Elena Rybakina crushes Iga Swiatek to seal semis spot at WTA Finals
There’s always a moment in sport when the tide doesn’t just turn, it floods.
Elena Rybakina found that moment against Iga Swiatek in Riyadh and rode it all the way to the semifinals of the WTA Finals, leaving the world No. 2 dazed and dismantled in her wake.
For a player who came into this high-stakes showdown winless in her last four clashes against Swiatek, Rybakina’s 3-6, 6-1, 6-0 triumph felt less like a match and more like a statement. It’s the kind that echoes through locker rooms and across continents.
Let’s be clear, Rybakina didn’t just beat Swiatek. She broke her.
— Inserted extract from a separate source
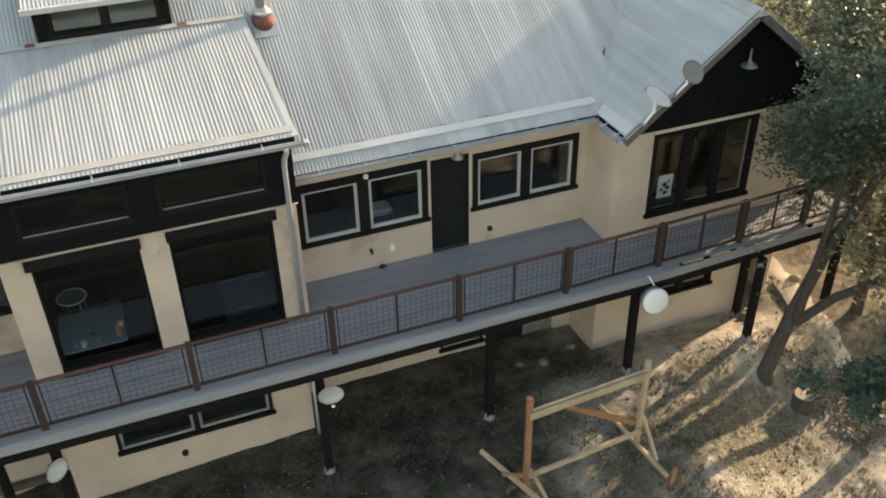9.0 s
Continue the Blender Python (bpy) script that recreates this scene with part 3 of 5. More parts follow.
def window(x0, z0, x1, z1, y, sashes=1, frame_mat=None, sash_mat=None, border=0.09, sash=0.05, sill=True, head=0.0, depth=0.09, blind=0.0, half=0.055):
    """A window set in a wall that faces -y: surround, sash frames, panes, sill."""
    w = part("window", Shape().faces([(x0, y + 0.16, z0), (x0 + 0.01, y + 0.16, z0), (x0, y + 0.16, z0 + 0.01)], [(0, 1, 2)]), M_TRIM, house)
    f = Shape()
    f.box(x0 - border, y - 0.03, z0 - 0.004, x0 + 0.01, y + depth, z1)
    f.box(x1 - 0.01, y - 0.03, z0 - 0.004, x1 + border, y + depth, z1)
    f.box(x0 - border, y - 0.032, z1 - 0.01, x1 + border, y + depth, z1 + border + head)
    part("window_frame", f, frame_mat or M_TRIM, w)
    if sill:
        part("window_sill", Shape().box(x0 - border - 0.04, y - 0.07, z0 - 0.065, x1 + border + 0.04, y + depth, z0 + 0.012).bevel(0.006), frame_mat or M_TRIM, w)
    ww = (x1 - x0) / sashes
    for k in range(sashes):
        a, b = x0 + k * ww, x0 + (k + 1) * ww
        gap = half if sashes > 1 else 0.012
        l, r = (a + (gap if k else 0.012)), (b - (gap if k < sashes - 1 else 0.012))
        if k:
            part("mullion", Shape().box(a - gap + 0.002, y - 0.028, z0 + 0.005, a + gap - 0.002, y + depth, z1 - 0.01), frame_mat or M_TRIM, w)
        sh = Shape()
        sh.box(l, y + 0.02, z0 + 0.006, l + sash, y + 0.06, z1 - 0.012)
        sh.box(r - sash, y + 0.02, z0 + 0.006, r, y + 0.06, z1 - 0.012)
        sh.box(l + sash, y + 0.021, z1 - 0.012 - sash, r - sash, y + 0.059, z1 - 0.012)
        sh.box(l + sash, y + 0.021, z0 + 0.006, r - sash, y + 0.059, z0 + 0.006 + sash * 1.3)
        part("sash", sh, sash_mat or M_SASH, w, "" if sash_mat else "pale sash frame")
        part("pane", Shape().box(l + sash - 0.004, y + 0.037, z0 + sash, r - sash + 0.004, y + 0.043, z1 - sash), M_GLASS, w).visible_shadow = False
        if blind:
            part("blind", Shape().box(l + 0.01, y - 0.03, z1 - blind, r - 0.01, y + 0.015, z1 - 0.012), M_BLIND, w, "pale rolled blind box")
    return w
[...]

After dropping the first set and trailing 0-3 in the early goings, the Kazakh stormed back to win 12 of the next 13 games.
She turned what looked like another routine Swiatek win into one of the most jarring turnarounds of the season, snapping her personal losing streak against the Pole and handing Swiatek her first defeat after winning the opening set since the Australian Open.
“I think I started a little bit slow,” Rybakina admitted afterward, in typical understatement. “But after I got my rhythm, the confidence came, and I could really go for my shots.”
Boy, did she ever. From the second set on, Rybakina’s serve — the most prolific on tour in 2025 with 480 aces — became a laser-guided weapon. She dragged Swiatek deep behind the baseline and punished short returns with relentless aggression.
The stats tell a brutal tale. Swiatek’s first serve points won plunged from 90% in the first set to a dismal 53% in the second. She coughed up 42 unforced errors, with 36 of those bleeding out across sets two and three.
By the end, Rybakina was playing with swagger, closing the match with a second-serve ace. It was her eighth consecutive win and arguably the sweetest of them all.
It’s been a winding path back to form for the 2022 Wimbledon champion. While Swiatek and Aryna Sabalenka have hoarded Grand Slam titles in recent seasons, Rybakina has often hovered on the periphery — dangerous, but not quite deadly. Monday’s performance might just change that narrative.
Her place in the final four was confirmed a few hours later when Amanda Anisimova pulled off a comeback of her own, clawing back from a set and a break down to defeat Madison Keys 4-6, 6-3, 6-2.
The win eliminated Keys and guaranteed Rybakina the top spot in the Serena Williams Group.